Quand chaque parcelle de terre du territoire français doit être exploitée pour nourrir les soldats et la population, les espaces verts du domaine sont réquisitionnés et transformés en parc de ravitaillement. Les carrés de légumes du potager du roi n’étant pas suffisant pour répondre aux besoins, Georges Truffaut, fondateur des Jardineries Truffaut, crée les pépinières nationales où sont produits plus de cent millions de plants. Pour pouvoir tenir le rythme, le service des jardins est renforcé avec des soldats réformés ou infirmes, des travailleurs étrangers – majoritairement venus d’Indochine – et des femmes.
Le château redevient un haut lieu diplomatique
Symbole de la puissance française où furent reçus des émissaires du monde entier sous l’Ancien régime, le château de Versailles retrouve un rôle politique et diplomatique de premier plan pendant le conflit. Les visites officielles passent quasi systématiquement par le domaine, qui n’a pas d’équivalent à Paris. Les autorités françaises y reçoivent régulièrement les représentants des pays alliés et neutres, parmi lesquels des Serbes, des Espagnols, des diplomates du Maghreb et d’Amérique du Sud.
Les réceptions organisées à Versailles ont pour objectif d’impressionner les hôtes, de les sensibiliser au magnifique patrimoine national menacé par l’armée allemande et d’obtenir l’aide militaire des pays étrangers. Reçus avec soin, les représentants en visite entrent systématiquement par la cour d’honneur avant de visiter la galerie des Glaces, la galerie des Batailles et le parc. Des festivités, auxquelles participent les orchestres militaires, sont généralement organisées en l’honneur des invités.
Les représentants américains sont particulièrement bien reçus lors de leurs séjours en France. Pour fêter l’entrée en guerre des États-Unis, avec qui la France entretient des liens étroits depuis la fin du XVIIIe siècle, le château organise le 4 juillet 1917 une grande réception à l’occasion de la fête nationale américaine. La visite du palais est sans doute chargée d’émotion pour les Américains : c’est là que fut signé en 1783 le traité d’indépendance des États-Unis.
Afin de coordonner au mieux leurs forces, les Alliés décident de la création d’un Conseil supérieur de guerre interallié le 7 novembre 1917. C’est le Trianon Palace à Versailles qui est choisi pour accueillir les commandants et dirigeants politiques de l'Entente chargés de discuter de la suite de la campagne militaire. Réuni pour la première fois entre le 30 janvier et le 2 février 1918, le Conseil se rencontrera à plusieurs reprises jusqu’à l’armistice, signé dans la clairière de Rethondes le 11 novembre 1918.

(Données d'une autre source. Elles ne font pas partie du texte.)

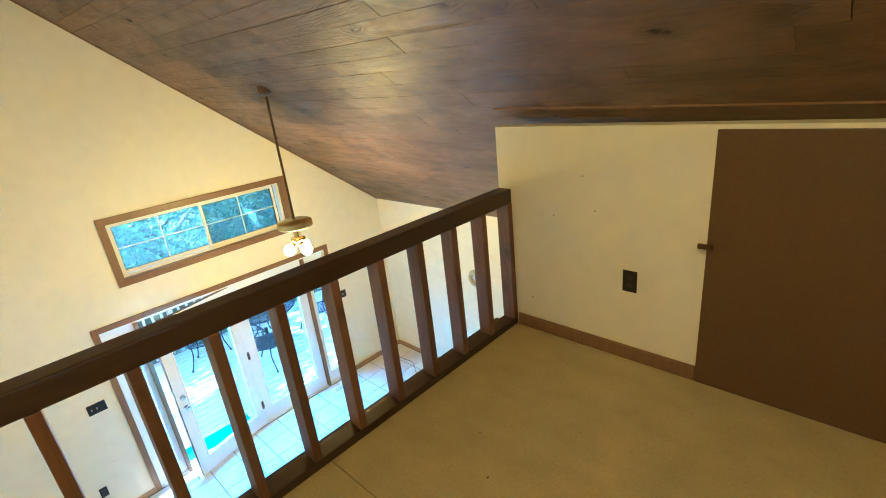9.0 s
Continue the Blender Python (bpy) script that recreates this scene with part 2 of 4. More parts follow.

Un traité de paix historique
Si la ville de Paris est préférée à Versailles pour accueillir la Conférence de la paix à partir du 18 janvier 1919, c’est bien l’ancienne capitale qui est choisie pour finaliser la rédaction et la signature du traité de paix qui doit mettre officiellement un terme au conflit. Après de longues négociations entre Woodrow Wilson (États-Unis), David Lloyd George (Royaume-Uni), Georges Clemenceau (France) et Vittorio Orlando (Italie), le traité de paix est remis aux Allemands le 7 mai 1919 dans l’enceinte du Trianon Palace. Le vaincu, qui n’a pas été consulté pour la rédaction du traité, émet par écrit le 29 mai des contre-propositions qui donnent lieu à de légères modifications. Lorsqu’il reçoit le texte définitif le 16 juin, le gouvernement allemand n’a que cinq jours pour le signer, sous peine de voir l’Allemagne envahie par l’armée française. Le texte est adopté, non sans rancœur, par les députés allemands le 22 juin.

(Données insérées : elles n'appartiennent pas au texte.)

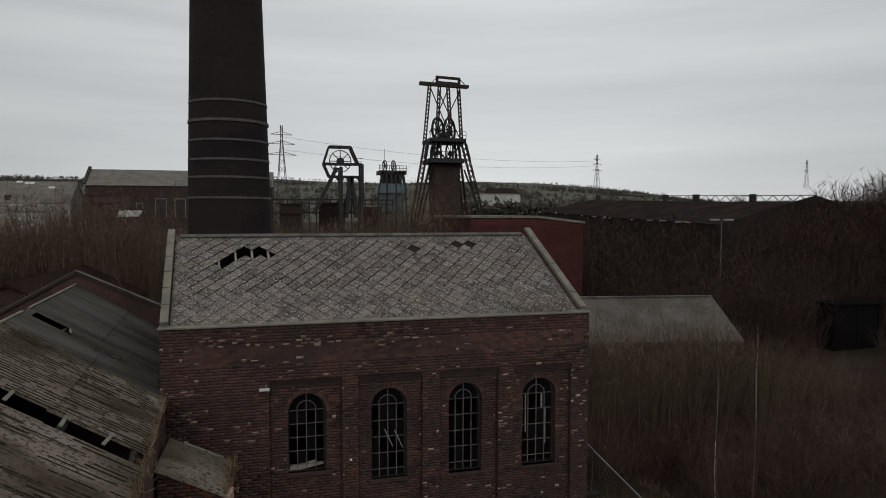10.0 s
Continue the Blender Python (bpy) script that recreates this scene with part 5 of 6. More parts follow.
def surroundings():
    # low building beyond the fences
    store = gabled_block("slate_roofed_store", "low brick store with a pale slate roof behind scrub", 17.0, 31.75, 41.3, 48.0, -0.2, 6.1, 8.1, "x", M_FARWALL, M_STORE)
    for i in range(25):
        bm = bmesh.new()
        bar(bm, (16.8 + i * 0.606, 44.65, 8.14), (17.39 + i * 0.606, 44.65, 8.14 + RNG.uniform(-0.015, 0.015)), 0.2, 0.07)
        part("ridge_tile", bm, M_RIDGE, store)
    store.matrix_basis = Matrix.Translation((31.95, 44.65, 0)) @ Matrix.Rotation(radians(-8.7), 4, "Z") @ Matrix.Translation((-31.95, -44.65, 0))
    # tall red brick block behind the engine house
    b = thing("red_brick_block", "tall plain red brick building with a low coped gable", "building")
    bm = bmesh.new()
    plate(bm, [(21.1, -0.2), (31.0, -0.2), (31.0, 12.35), (26.9, 12.8), (21.1, 12.8)], [], 60, 72)
    body = part("wall", bm, M_BLOCK, b)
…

La signature du traité a lieu le 28 juin 1919, jour anniversaire de l’attentat de Sarajevo qui précipita l’Europe dans la guerre. Elle se déroule dans la galerie des glaces du château de Versailles. Le choix n’est pas anodin : c’est là que fut proclamé l’Empire allemand à l’issue de la guerre franco-prussienne, le 18 janvier 1871. Des représentants venus des quatre coins du globe ont fait le déplacement pour assister et participer à ce moment historique. Outre la France qui préside la conférence, sont présents les États-Unis, la Grande-Bretagne, l’Italie, la Belgique, le Canada, l’Australie, l’Afrique du Sud, la Nouvelle Zélande, le Japon, le Brésil, la Grèce, le Portugal, la Serbie, l’Inde, la Pologne, la Roumanie et la Tchécoslovaquie récemment créée.

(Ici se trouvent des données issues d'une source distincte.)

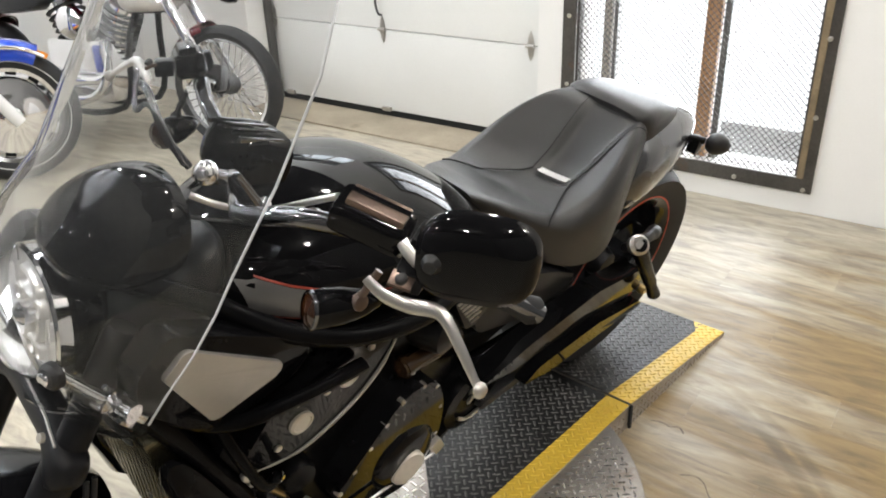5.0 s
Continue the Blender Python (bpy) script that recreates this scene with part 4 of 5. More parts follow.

Qualifié de diktat en Allemagne, le Traité de Versailles nourrira le ressentiment du peuple germanique pendant vingt ans, contribuant ainsi à la montée du nazisme. Mais pour l’heure, l’ambiance est à la fête à Versailles. La guerre est finie et l’honneur français a été restauré. Le château a une fois de plus marqué l’Histoire.